После Vogue обложки пошли одна за другой. Иман снимали Дэвид Бейли, Херб Ритц, Хельмут Ньютон, Ирвин Пенн, Энни Лейбовиц. Она была музой Джанни Версаче, Донны Каран, Кельвина Кляйна, Тьерри Мюглера и Ива Сен-Лорана. Последний даже посвятил ей одну из самых известных своих коллекций — African Queen 1980 года. Она стала частью того, что журналисты называли the Saint Laurent squad — наряду с Лулу де ля Фалез, Марисой Беренсон и Бетти Катру Иман часто работала на показах Ива и была одной из тех, кто ярче всего воплощал собой его стиль в 1970–1980-е годы.

Vogue, 1976

Но дело не только в Сен-Лоране: Иман олицетворяла 1970-е и 1980-е годы вообще — с их романтикой, избыточностью и блеском. Она танцевала до утра в Studio 54, а потом бежала на съемку или на показ. «Один раз показ даже начали без меня!» — признавалась потом модель. Она покупала билет на самолет, чтобы улететь на вечеринку в Париж, а на следующий день вернуться обратно: «Моделинг не готовит юную девушку к взрослой жизни, — рассуждала Иман много лет спустя. — Вы всего лишь внезапно оказываетесь юной с огромным количеством денег на руках».

Впрочем, Иман оказалась слишком сознательной и рефлексирующей, чтобы остаться просто моделью, просто it-girl и просто тусовщицей.
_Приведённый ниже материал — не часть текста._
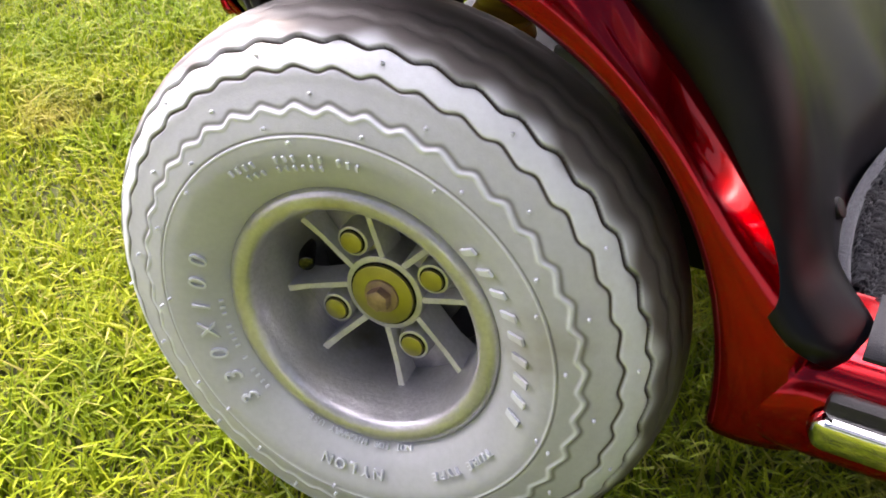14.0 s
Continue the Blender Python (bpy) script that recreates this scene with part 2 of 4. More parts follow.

Главным интересом для нее со временем стал активизм — в том числе борьба с расовыми предрассудками. Это было время, когда темнокожих девушек часто брали на показ или съемку по одной, лишь чтобы разнообразить картинку, и могли стабильно предлагать гонорары меньше, чем коллегам со светлой кожей. Иман в таких случаях вскоре стала отвечать отказом. А также вместо того, чтобы играть по правилам и невзлюбить своих конкуренток (среди которых настолько же популярной в те годы была лишь Беверли Джонсон), решила с ними подружиться и убедить индустрию в том, что на журнальном развороте легко может поместиться больше одной темнокожей женщины. Cпустя еще пару десятилетий, в начале двухтысячных, модель сделала вещь, которую кроме нее не смог бы сделать, пожалуй, никто в мире: помогла Энни Лейбовиц собрать групповой портрет с шестнадцатью темнокожими супермоделями разных поколений.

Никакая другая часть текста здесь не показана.